[Flac-dev] More Altivec/PPC Stuff...

Sat Oct 30 06:40:33 PDT 2004

Sorry that it has been a while since the last altivec patch.  I have  
noticed something interesting,
and so it remains unfinished...

On the ppc, even with the altivec optimizations, almost a quarter of  
the time is spent in
FLAC__stream_encoder_process().  I finally discovered that it is  
because of all the integer to
float conversions.  Aside from being exceptionally slow on the g4, they  
will cause a ton of load
store rejects on the 970, making matters even worse there.

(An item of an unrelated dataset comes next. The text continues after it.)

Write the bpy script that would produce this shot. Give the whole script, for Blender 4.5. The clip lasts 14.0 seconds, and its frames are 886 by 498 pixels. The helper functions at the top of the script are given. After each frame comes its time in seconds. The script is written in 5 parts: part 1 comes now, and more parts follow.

Since the single precision float conversion is much more efficient in  
altivec, I have hacked the
FLAC__compute_autocorrelation_altivec() function to take an integer  
signal, not even computing
real signal at all.  Is this ok?  It doesn't seem to affect anything  
else, though I admit it is ugly...

Anyways, the overall improvement is about 5%  at -8, and 15% at  
defaults.  In both cases, with
this hack, the altivec version is now about 45% faster.

What's left of a default encode is shown below. :)  It seems that most  
of the remaining time
is consumed by the rice coding...

	25.7%	25.7%	flac	FLAC__bitbuffer_write_raw_uint32
	11.0%	11.0%	flac	FLAC__bitbuffer_write_rice_signed
	10.8%	10.8%	flac	FLAC__MD5Accumulate	
	6.9%	6.9%	flac	set_partitioned_rice_	
	6.9%	6.9%	flac	FLAC__stream_encoder_process
	6.8%	6.8%	flac	find_best_partition_order_	
	5.6%	5.6%	flac	FLAC__MD5Transform	
	4.8%	4.8%	flac	FLAC__fixed_compute_best_predictor_altivec
	4.2%	4.2%	flac	format_input	
	2.9%	2.9%	flac	FLAC__lpc_compute_autocorrelation_altivec
	2.0%	2.0%	flac	FLAC__fixed_compute_residual_altivec
	1.9%	1.9%	flac	FLAC__crc16	
	1.8%	1.8%	mach_kernel	ml_set_interrupts_enabled
	1.5%	1.5%	flac	FLAC__lpc_compute_residual_from_qlp_coefficients_altivec
	1.2%	1.2%	flac	 
FLAC__lpc_compute_residual_from_qlp_coefficients_16bit_altivec	
For fun, I wrote a fast signed rice implementation, though I have yet  
to adapt it to the bitbuffer.

Also, for those interested, I came across a very nice arithmetic coding  
implementation at:

	http://www.cipr.rpi.edu/~said/FastAC.html

With a very crude adaptive model, it comes fairly close to the  
partitioned rice scheme, though I'm
betting it would be considerably faster, and a lot simpler.  Perhaps it  
is worth some more
investigation; it really is elegant compared to the others I've seen.  
(Unfortunately, it is written in
the hideous language that is C++, but thankfully uses a fairly  
reasonable subset of it.)

Chris